Kedua jawaban tersebut sangat institusional, membuang jauh-jauh aspek moral dan yang mencerminkan tanggungjawab dan ketulusan untuk mengurus Luwu Tengah. Jawaban itu memberikan kita petunjuk semiotika bahwa politisi kita telah menjahati inspirasi (inspiration crime).
Ironisnya, masyarakat kita yang kebanyakan awam akan dengan mudah kembali mempercayai kata-kata clise tersebut.
Pura-Pura Berjuang
Para Politisi kita tampil menampakkan dirinya seakan-akan mereka memperjuangkan Luwu Tengah dengah gigih dan sungguh-sungguh. Melalui bahasa, mereka menampilkan keterlibatan mereka, peran mereka, pendapat mereka, pengorbanan mereka, dan keseriusan mereka. Padahal itu semua hanyalah pura-pura terlibat, pura-pura berperan, pura-pura berkonstribusi, pura-pura serius, dan pura-pura berkorban.

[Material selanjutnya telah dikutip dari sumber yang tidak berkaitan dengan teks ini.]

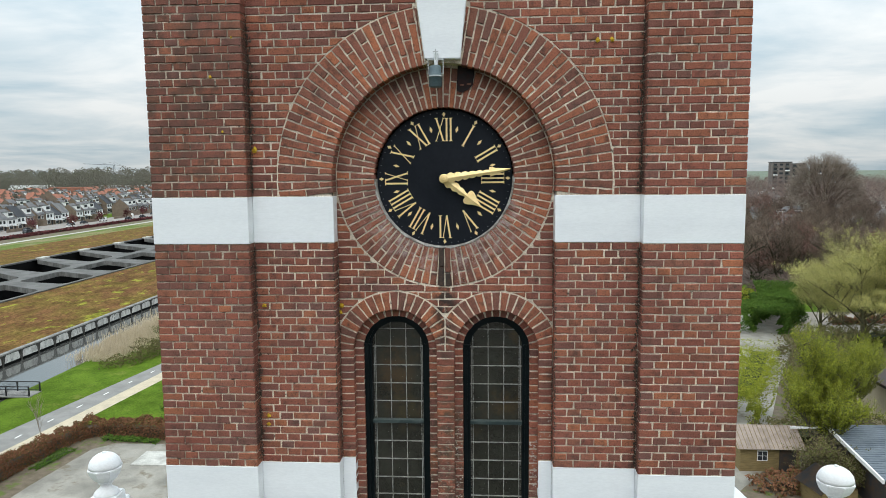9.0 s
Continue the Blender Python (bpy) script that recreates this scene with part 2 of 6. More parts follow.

Selama bertahun-tahun Luwu Tengah telah direkayasa dengan tujuan bukan untuk di perjuangkan, melainkan untuk menampilkan citra bahwa itu diperjuangkan, yaitu memperjuangkan Luwu Tengah dalam bahasa, dalam versi mereka.
“Lihat donk saya berjuang bolak-balik jakarta mengurus ini itu, lihat donk kami sudah desak gubernur untuk mengeluarkan rekomendasi, Lihat donk kami di Pusat sudah berjuang maksimal, dan seterusnya”.
Memang, Luwu Tengah tampak seperti diperjuangkan dengan memperlihatkan dan menyerahkan surat rekomendasi, melakukan penelitian, pendataan dan kunjungan-kunjungan langsung ke lokasi. Akan tetapi, semua itu belum tentu didasari dengan motivasi perjuangan, bukankah hal-hal itu semua hanyalah bumbu dalam penomena pemekaran daerah di Indonesia.
Para politisi kita memperlakukan masyarakat Luwu Tengah hanya sebagai angka-angka, populasi, dan tubuh politik tak bernama. Mereka adalah surplus sosial. Masyarakat Luwu Tengah selama ini tak lain hanyalah kekuatan tanpa eksistensi, yaitu eksistensi suplemen dari mereka yang dihitung tetapi tak masuk hitungan, yang dibagi tetapi tak punya bagian, yang punya hak suara tetapi tak dapat bersuara.
Di sini, Nietzche benar ketika ia mengatakan bahwa sesungguhnya manusia lebih banyak berpura-pura dalam menegakkan keadilan, kebenaran, dan kemanusian, sebab di balik semua tindakannya yang tampak suci dan adil itu, yang ada hanyalah kehendak kuasa.